● **To be done**:
Show every line of the records below that contains the word "More".

● **Supplied material**:
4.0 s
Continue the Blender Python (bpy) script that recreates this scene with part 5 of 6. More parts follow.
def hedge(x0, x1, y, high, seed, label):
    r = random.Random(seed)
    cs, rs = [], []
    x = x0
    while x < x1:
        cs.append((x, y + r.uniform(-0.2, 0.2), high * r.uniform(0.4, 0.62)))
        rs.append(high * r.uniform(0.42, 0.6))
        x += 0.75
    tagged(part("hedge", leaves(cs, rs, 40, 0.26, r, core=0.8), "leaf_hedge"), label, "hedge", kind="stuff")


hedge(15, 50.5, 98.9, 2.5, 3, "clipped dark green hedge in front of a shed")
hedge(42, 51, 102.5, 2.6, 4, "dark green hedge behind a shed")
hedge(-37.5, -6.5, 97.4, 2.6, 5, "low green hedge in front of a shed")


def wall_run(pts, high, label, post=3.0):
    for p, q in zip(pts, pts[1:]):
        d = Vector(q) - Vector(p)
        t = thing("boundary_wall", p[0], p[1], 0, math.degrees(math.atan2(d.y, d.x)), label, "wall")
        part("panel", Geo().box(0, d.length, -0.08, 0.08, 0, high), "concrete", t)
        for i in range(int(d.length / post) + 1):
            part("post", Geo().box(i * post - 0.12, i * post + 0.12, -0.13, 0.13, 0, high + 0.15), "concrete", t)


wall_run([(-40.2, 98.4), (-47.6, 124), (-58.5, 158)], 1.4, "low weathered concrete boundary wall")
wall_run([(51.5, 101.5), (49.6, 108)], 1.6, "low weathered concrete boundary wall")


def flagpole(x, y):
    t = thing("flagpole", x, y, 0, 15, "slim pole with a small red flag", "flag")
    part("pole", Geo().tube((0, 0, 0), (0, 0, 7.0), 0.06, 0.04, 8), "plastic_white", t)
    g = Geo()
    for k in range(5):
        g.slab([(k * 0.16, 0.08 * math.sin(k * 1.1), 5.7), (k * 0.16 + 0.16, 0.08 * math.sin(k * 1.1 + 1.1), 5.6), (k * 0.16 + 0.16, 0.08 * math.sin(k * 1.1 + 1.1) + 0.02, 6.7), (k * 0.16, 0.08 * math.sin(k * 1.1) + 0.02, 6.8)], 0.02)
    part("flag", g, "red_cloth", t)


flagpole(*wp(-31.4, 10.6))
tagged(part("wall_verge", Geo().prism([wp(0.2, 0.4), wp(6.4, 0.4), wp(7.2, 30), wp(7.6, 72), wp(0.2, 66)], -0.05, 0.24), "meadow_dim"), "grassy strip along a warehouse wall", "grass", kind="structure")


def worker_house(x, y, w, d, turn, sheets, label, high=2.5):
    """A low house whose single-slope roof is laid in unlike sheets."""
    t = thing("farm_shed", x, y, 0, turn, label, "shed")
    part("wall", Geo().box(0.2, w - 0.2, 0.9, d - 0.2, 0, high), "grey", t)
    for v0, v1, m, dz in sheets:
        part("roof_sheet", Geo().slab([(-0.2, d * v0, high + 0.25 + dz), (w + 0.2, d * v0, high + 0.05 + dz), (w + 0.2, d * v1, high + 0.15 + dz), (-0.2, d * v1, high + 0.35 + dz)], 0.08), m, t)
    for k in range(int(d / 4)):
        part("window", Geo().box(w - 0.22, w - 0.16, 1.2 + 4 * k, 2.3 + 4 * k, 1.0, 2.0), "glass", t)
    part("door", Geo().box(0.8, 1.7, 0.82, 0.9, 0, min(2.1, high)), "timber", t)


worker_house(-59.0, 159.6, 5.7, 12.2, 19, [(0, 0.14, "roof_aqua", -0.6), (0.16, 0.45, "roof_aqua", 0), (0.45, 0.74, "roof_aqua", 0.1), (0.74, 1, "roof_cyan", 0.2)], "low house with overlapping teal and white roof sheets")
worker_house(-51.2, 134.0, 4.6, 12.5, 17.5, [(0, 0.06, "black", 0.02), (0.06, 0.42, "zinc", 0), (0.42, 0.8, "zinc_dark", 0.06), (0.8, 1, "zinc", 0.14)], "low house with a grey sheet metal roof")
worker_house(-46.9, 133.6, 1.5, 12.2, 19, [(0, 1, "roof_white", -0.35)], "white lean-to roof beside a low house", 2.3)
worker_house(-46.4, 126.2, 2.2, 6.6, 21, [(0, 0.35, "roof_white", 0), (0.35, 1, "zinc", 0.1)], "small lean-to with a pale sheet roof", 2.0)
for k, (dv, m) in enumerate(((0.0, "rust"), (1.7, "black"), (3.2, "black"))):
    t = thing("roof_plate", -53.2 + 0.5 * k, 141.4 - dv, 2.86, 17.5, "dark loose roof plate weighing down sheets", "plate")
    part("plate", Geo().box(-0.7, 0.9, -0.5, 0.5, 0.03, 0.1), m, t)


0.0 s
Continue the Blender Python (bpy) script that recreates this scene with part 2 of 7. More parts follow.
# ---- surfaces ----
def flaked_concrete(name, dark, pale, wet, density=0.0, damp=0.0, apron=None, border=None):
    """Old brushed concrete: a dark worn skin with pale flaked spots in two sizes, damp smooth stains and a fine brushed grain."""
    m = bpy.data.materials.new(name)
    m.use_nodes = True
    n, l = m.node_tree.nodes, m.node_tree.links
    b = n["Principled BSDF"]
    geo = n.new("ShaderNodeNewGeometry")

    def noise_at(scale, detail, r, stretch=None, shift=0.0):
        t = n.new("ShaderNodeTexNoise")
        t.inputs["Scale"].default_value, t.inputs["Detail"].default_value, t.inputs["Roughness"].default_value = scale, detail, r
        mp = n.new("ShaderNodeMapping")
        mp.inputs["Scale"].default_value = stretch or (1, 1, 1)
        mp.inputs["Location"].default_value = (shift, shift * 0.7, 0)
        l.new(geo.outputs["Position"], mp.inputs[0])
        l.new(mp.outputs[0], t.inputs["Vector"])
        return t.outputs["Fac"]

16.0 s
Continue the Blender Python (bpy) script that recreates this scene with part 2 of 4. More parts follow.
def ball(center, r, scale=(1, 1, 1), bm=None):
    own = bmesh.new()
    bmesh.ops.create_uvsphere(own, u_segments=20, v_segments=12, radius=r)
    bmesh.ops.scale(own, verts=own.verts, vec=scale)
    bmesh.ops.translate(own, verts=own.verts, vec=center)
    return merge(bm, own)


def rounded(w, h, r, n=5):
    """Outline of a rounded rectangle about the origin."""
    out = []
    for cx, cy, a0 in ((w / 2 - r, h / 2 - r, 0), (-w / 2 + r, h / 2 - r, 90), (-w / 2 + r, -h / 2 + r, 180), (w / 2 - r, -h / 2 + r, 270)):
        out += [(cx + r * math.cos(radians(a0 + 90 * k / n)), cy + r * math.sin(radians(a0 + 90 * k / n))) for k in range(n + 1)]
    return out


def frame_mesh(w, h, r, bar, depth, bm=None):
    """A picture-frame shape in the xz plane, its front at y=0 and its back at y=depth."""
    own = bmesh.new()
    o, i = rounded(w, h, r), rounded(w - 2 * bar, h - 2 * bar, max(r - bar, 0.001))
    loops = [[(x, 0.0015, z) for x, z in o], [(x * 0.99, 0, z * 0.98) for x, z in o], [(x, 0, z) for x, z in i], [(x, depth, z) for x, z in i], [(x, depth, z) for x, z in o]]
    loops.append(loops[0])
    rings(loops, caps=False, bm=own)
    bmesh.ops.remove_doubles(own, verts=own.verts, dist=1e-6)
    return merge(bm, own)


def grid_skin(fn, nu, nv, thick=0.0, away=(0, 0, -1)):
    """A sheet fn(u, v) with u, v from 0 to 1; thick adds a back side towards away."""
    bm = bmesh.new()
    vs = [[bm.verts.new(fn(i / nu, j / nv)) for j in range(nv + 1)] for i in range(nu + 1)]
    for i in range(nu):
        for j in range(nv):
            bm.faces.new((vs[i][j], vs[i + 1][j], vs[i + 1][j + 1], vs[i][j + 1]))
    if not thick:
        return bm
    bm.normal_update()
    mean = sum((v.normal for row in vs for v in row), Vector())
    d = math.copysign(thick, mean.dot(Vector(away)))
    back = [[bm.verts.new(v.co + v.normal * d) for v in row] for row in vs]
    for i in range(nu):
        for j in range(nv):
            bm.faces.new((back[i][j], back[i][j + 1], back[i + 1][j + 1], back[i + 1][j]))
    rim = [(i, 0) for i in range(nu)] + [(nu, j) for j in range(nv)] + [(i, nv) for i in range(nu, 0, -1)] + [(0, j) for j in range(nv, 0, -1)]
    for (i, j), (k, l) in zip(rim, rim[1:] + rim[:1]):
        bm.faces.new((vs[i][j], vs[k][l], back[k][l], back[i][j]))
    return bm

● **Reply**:
Continue the Blender Python (bpy) script that recreates this scene with part 5 of 6. More parts follow.
Continue the Blender Python (bpy) script that recreates this scene with part 2 of 7. More parts follow.
Continue the Blender Python (bpy) script that recreates this scene with part 2 of 4. More parts follow.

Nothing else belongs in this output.